The coastline of England: a much-harder-to-see fractal (from the same source as above).

It becomes all the more difficult when the motivic pattern isn’t the only detail happening. For instance, Brahms uses the C#-D-C# motive structurally in his op. 118, no.2 Intermezzo, but most listeners would be hard pressed to hear it on a casual listen, especially as it influences the larger structure. Instead, what they hear is simply an unusually affecting piece of music:

Motives in “Beauty and the Beast”

Like Brahms (though not to the same obsessive degree), Menken invests the ascending minor second with this kind of structural meaning by placing that interval prominently throughout the song.

That interval leads off the “Beauty and the Beast” motive that opens the song (in the flutes and then the violins). As part of the “Beauty and the Beast” motive, the interval also closes off both verses. More subtly, the interval also undergirds the voice leading of the inner voices of the introduction — the F to G-flat in bars 1 to 2 — and of the singer at the start of each verse — the F to G-flat from “Tale” to “time” and from “Just” to “change.” In addition to prominently positioning the F to G-flat in the melody, Menkin also highlights it in the bass line at the bridge, when the harmony oscillates between the mediant and the subdominant (F and G-flat).

To help you hear these repetitions, I had a clarinet play them on the top of the usual music.

Example 4a. The F to G-flat motive

You’ll notice that Menken often even has two versions of the motive happening simultaneously. That frequency and diversity of repetition is what I mean when I say Menken has prepared you for this moment. He has thoroughly trained you to recognize the motive, even if unconsciously.

But Menken has also withheld a critical variation: he had never transposed it.

Thus, when he presents the motive as B-flat to C-flat in the deceptive cadence, that motive draws attention to itself. Now listen to the clarinet-superimposed version again with that final B-flat to C-flat motion highlighted:

Example 4b. The F to G-flat motive as it develops into the transposed deceptive cadence, B-flat to C-flat.
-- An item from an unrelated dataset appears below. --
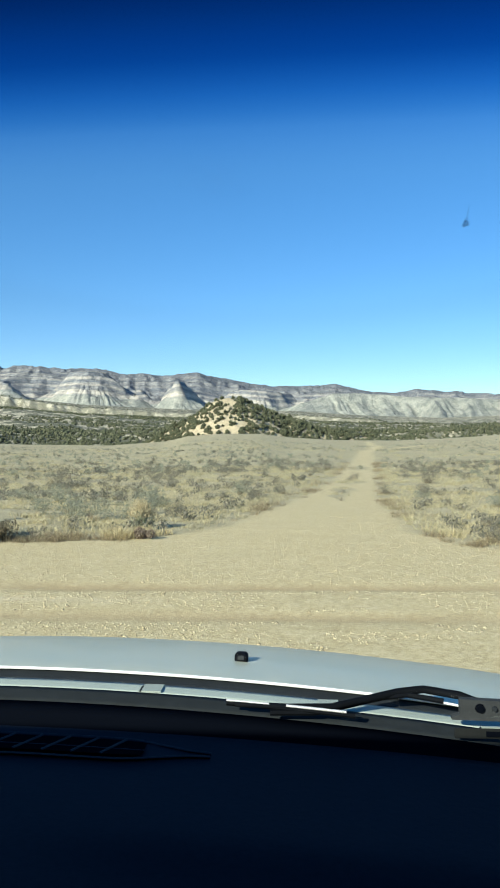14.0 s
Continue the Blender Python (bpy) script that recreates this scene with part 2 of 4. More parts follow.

Having thus captured your attention with this deceptive cadence, Menken doubles down on the element of surprise by employing the previously explained “cadential whiplash” from the bridge into the second verse.

That “cadential whiplash” works because the deceptive cadence prepares it. Without the deceptive cadence, Menken could have still used the bVI-bVII-I progression, but the result not only would lack the motivic connection, but also would modulate down to C major, creating a net decrease in tension:

Example 5: The “cadential whiplash“ without its deceptive cadence preparation.

In short, the ascending minor second motive is essential to the effect of this passage because it sets up the deceptive cadence. But at least one other motive also contributes to the passage as Menken wrote it.

In addition to providing voice leading support, the descending cello line mentioned above also has motivic significance. It transposes up a (diatonic) step the pitches of the vocal line from “Ever as before” (the melodic motive first heard in “Then somebody bends”).

In other words, when we start to hear those descending stepwise pitches in the cello, our minds have an idea of how that pattern will be completed, not just because we know how scales work but also because this particular scale fragment is meaningful in this song.

So, in sum, Menken uses two different motivic ideas to lead you to and underscore the moment at “as the sun will rise.” Just as Menken’s “cadential whiplash“ moment had a precedent in Chopin, such motivic development also comes from the Classical tradition.

The presence of these Classical features should not come as a surprise. “Beauty and the Beast” was written by the same Alan Menken who would improvise at the piano in the style of Bach and Beethoven and who received an undergraduate degree in musicology from NYU. And though composers don’t need to use Classical features to write music with depth, “Beauty and the Beast” shows one way these features can create depth without coming at the expense of simplicity.